Volunteers of the year, part 2

But first, a couple of items. The Pennsylvania Military Museum was included in WeAreCentralPA.com’s ongoing “Daytrippin’” feature—some of you may have trouble with the link, it seems to vary.

On May 8, in honor of National Tourism Day, Visit Bucks County announced the recipients of its annual tourism grants. Washington Crossing Historic Park and Pennsbury Manor were among the 50 organizations who will share more than $1 million in grants. In addition, Pennsbury’s Tabitha Dardes received the Dedicated Partner Award as part of Visit Bucks County’s first-ever National Travel and Tourism Week honors (it’s not too late to celebrate NTTW by visiting your favorite heritage site this weekend).

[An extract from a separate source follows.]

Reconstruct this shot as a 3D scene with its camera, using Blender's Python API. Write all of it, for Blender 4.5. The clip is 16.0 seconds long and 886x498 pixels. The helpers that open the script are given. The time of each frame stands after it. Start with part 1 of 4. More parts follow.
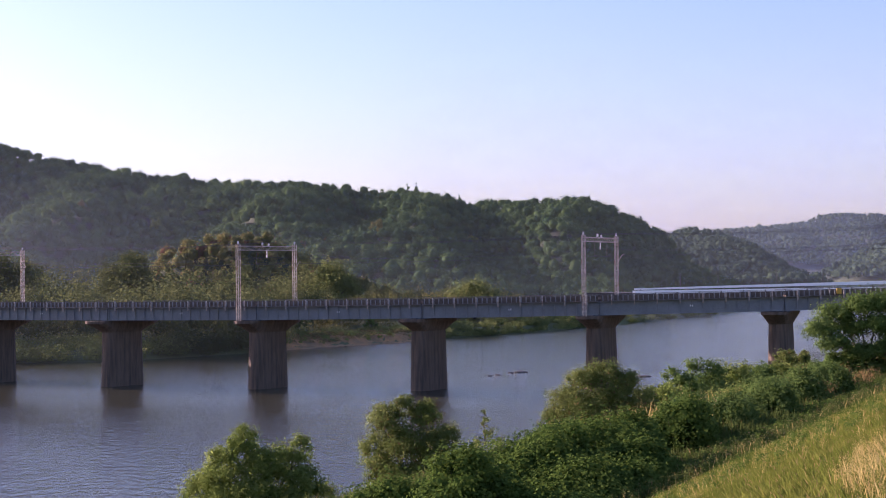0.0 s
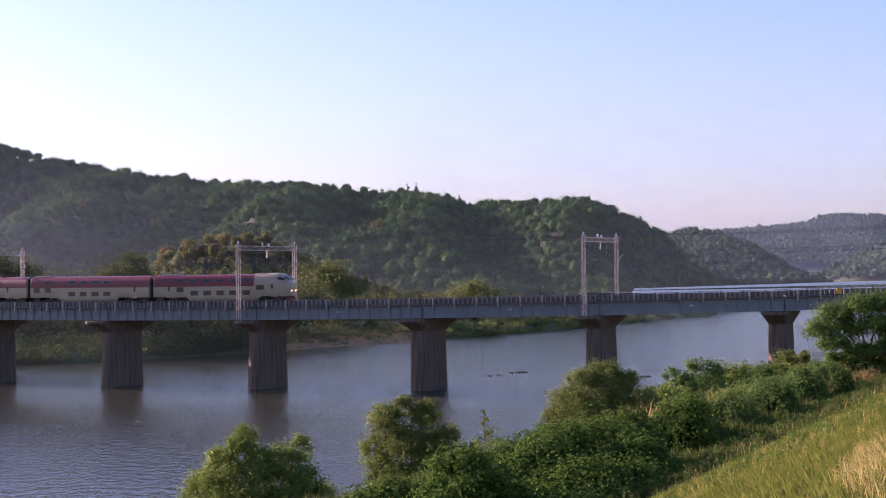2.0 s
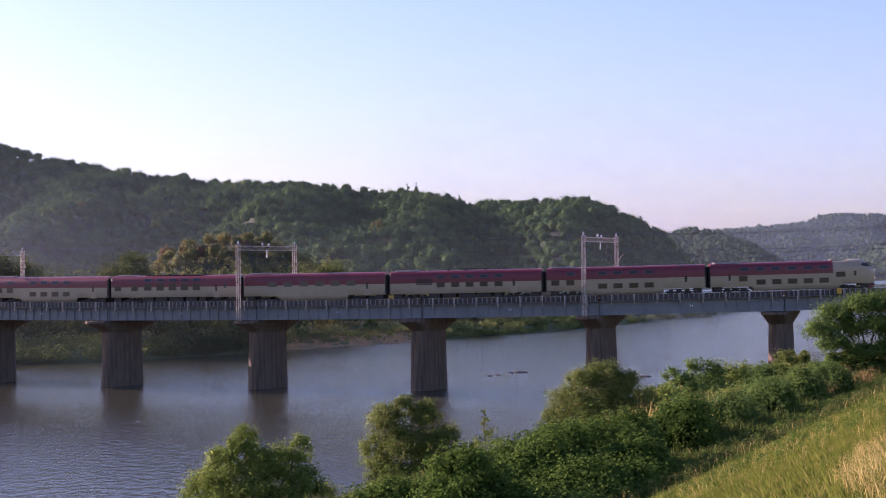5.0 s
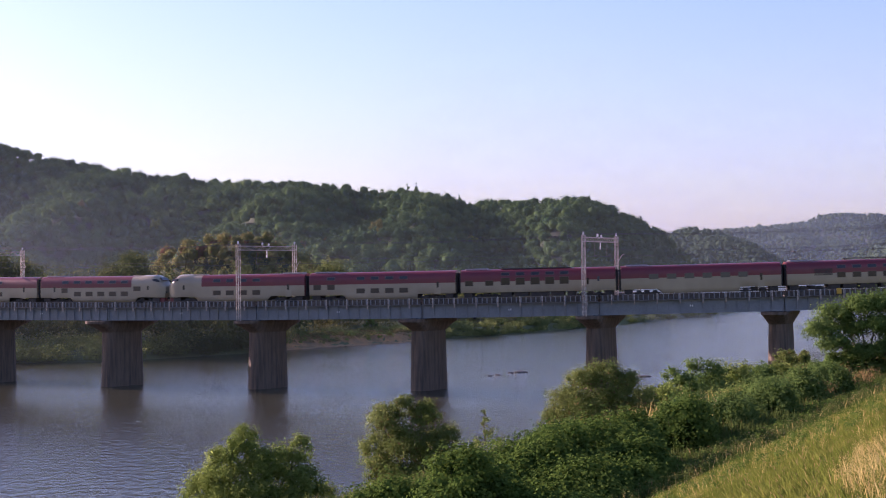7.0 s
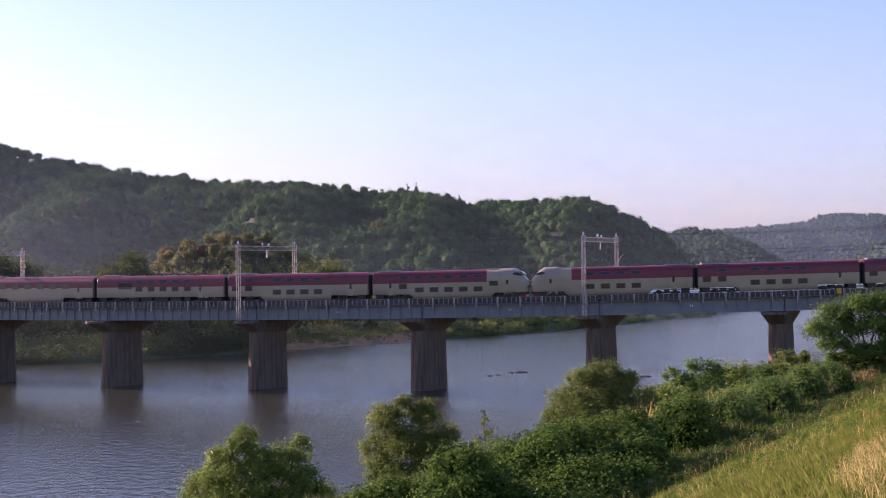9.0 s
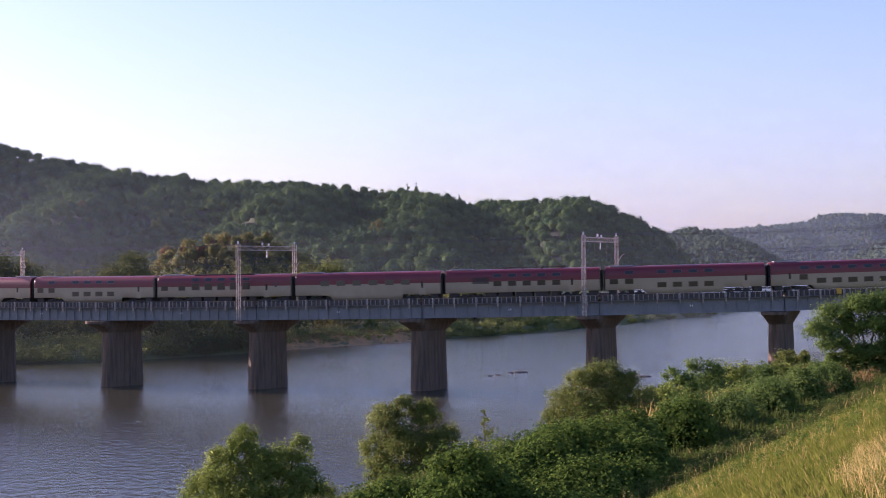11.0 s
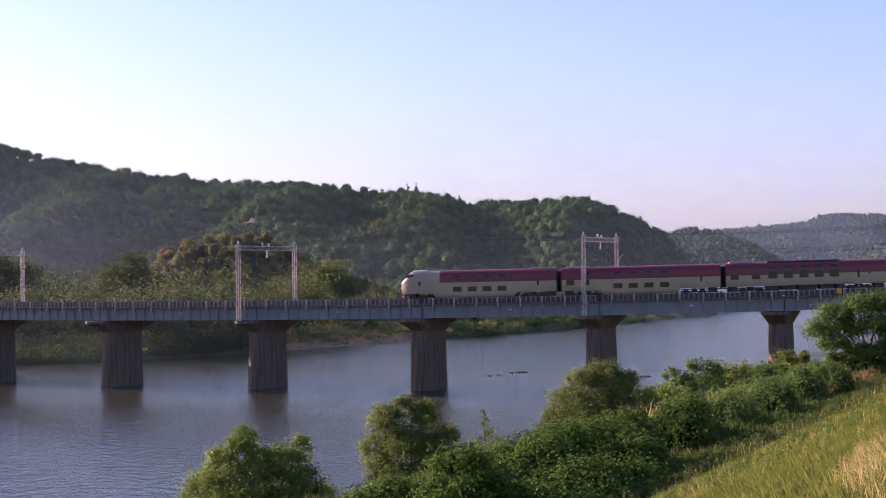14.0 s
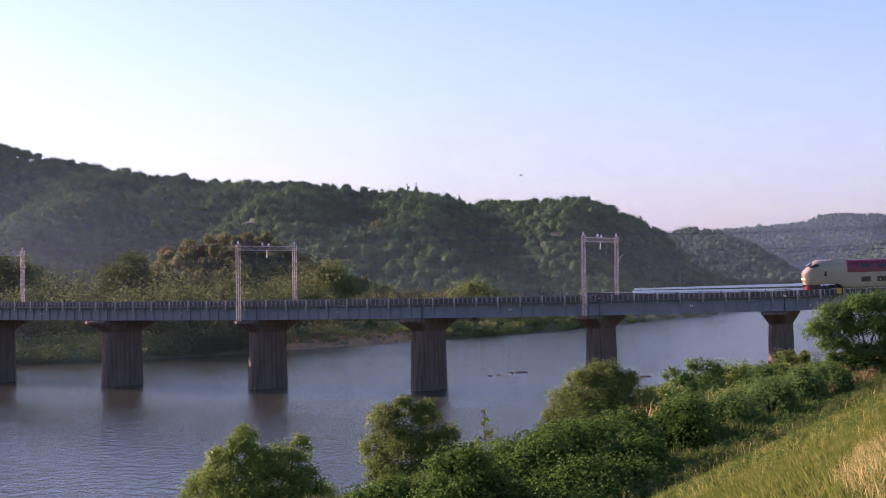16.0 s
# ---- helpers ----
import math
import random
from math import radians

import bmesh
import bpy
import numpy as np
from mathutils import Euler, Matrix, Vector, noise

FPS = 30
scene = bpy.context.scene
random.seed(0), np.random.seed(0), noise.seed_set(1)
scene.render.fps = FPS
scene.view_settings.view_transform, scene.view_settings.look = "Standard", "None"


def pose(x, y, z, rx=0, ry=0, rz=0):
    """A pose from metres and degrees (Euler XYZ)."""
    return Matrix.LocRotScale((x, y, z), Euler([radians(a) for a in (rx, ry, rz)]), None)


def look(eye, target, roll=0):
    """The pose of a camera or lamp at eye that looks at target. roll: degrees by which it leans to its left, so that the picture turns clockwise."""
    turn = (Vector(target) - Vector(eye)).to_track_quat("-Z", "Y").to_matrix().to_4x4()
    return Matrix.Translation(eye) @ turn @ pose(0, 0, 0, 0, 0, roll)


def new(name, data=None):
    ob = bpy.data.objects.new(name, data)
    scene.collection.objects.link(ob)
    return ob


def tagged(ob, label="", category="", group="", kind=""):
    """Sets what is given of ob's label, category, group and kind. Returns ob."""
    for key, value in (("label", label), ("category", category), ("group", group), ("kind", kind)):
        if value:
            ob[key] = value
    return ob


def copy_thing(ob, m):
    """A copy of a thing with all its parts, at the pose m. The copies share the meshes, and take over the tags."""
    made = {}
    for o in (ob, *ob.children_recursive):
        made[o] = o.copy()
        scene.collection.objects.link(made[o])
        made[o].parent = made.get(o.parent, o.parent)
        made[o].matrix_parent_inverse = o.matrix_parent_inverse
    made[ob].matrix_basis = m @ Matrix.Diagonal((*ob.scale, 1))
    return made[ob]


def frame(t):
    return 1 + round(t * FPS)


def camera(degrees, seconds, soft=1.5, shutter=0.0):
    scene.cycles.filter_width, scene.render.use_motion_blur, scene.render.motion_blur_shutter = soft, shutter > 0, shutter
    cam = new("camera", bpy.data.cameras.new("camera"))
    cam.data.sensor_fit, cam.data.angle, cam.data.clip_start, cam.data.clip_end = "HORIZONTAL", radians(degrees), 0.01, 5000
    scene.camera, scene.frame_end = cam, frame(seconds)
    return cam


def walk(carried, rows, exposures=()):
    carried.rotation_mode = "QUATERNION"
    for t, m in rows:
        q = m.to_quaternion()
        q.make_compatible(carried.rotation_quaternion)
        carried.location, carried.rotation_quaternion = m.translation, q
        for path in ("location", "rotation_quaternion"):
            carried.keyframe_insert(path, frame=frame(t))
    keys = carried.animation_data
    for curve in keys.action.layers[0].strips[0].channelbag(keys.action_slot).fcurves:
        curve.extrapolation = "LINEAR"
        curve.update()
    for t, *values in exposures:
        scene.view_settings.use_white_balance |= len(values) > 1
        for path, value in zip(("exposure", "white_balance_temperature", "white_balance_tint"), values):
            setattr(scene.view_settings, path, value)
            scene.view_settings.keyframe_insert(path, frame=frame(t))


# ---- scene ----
# ------------------------------------------------------------ camera
EYE = (0.0, 0.0, 15.83)
cam = camera(33.56, 16.0, soft=1.0, shutter=0.2)
VIEW = pose(*EYE, 90 + 0.919, 0, 0) @ pose(0, 0, 0, 0, 0, -0.651)
walk(cam, [(0.0, VIEW), (16.0, VIEW)], [(0.0, 1.0, 6300, 49), (16.0, 1.0, 6300, 49)])

# ------------------------------------------------------------ world, sun, exposure
SUN_AZ = radians(-63)      # from the view's axis, to the side from which the light falls
SUN_EL = radians(17)
world = bpy.data.worlds.new("morning_sky")
world.use_nodes = True
scene.world = world
wn, wl = world.node_tree.nodes, world.node_tree.links
sky = wn.new("ShaderNodeTexSky")
sky.sky_type = "NISHITA"
sky.sun_disc = False
sky.sun_elevation = SUN_EL
sky.sun_rotation = SUN_AZ
sky.air_density, sky.dust_density, sky.ozone_density = 1.2, 1.2, 4.4
wl.new(sky.outputs[0], wn["Background"].inputs[0])
wn["Background"].inputs[1].default_value = 0.121
sun_to = Vector((math.sin(SUN_AZ) * math.cos(SUN_EL), math.cos(SUN_AZ) * math.cos(SUN_EL), math.sin(SUN_EL)))
sun = new("sun", bpy.data.lights.new("sun", "SUN"))
sun.data.energy, sun.data.angle, sun.data.color = 5.2, radians(0.6), (1.0, 0.86, 0.68)
sun.matrix_world = look((0, 0, 0), tuple(-sun_to))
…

Congratulations!

So now, we continue with our all-too-brief intros to the volunteers recently honored for their work in 2011 (more posts on this here and here). These folks represent the wealth of dedicated unpaid staff at sites on the Trails of History who, working with the dedicated paid staff, preserve our Pennsylvania heritage and share it with the public.

Lorraine “Lorri” Ownsby divides her year between summer volunteering at Drake Well Museum, where she staffs the front desk and helps visitors learn about the exhibits, and winter volunteering at the Superstition Mountain Museum in Apache Junction, Arizona.

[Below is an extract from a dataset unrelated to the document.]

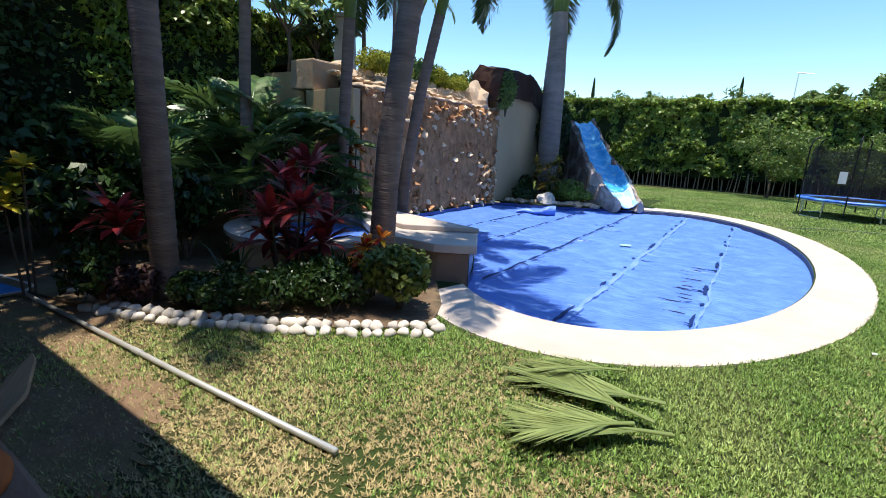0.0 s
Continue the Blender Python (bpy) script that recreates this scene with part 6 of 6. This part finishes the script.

At Eckley Miners’ Village, Karen Esak has been instrumental in the development of Victorian-themed fundraising events, as well as two plays, one based on Mother Jones and the other on the Avondale Mine Disaster.

John “Jack” Oliphant serves Ephrata Cloister in a broad variety of ways—as a member of the Chorus, as an interpreter for historical programs and tours, as a chauffeur of people and cider—adding up to just over 125 hours in 2011.

Among other contributions to the Erie Maritime Museum and Flagship Niagara over the past 20+ years, Lance Barclay has guided numerous tours, trained and mentored new guides, and represented both the museum and the ship in Erie and beyond through educational presentations.

Jack Washington has provided leadership to the board of Graeme Park as well as participating in public programs for all ages, portraying Dr. Graeme, presenting Revolutionary War military personas, and demonstrating 18th-century woodworking skills.

Hope Lodge has benefitted greatly from Tony Garvan’s hard work keeping the gardens and grounds clean and cleared of brush as he helps to make the site enjoyable for reenactors and the visiting public.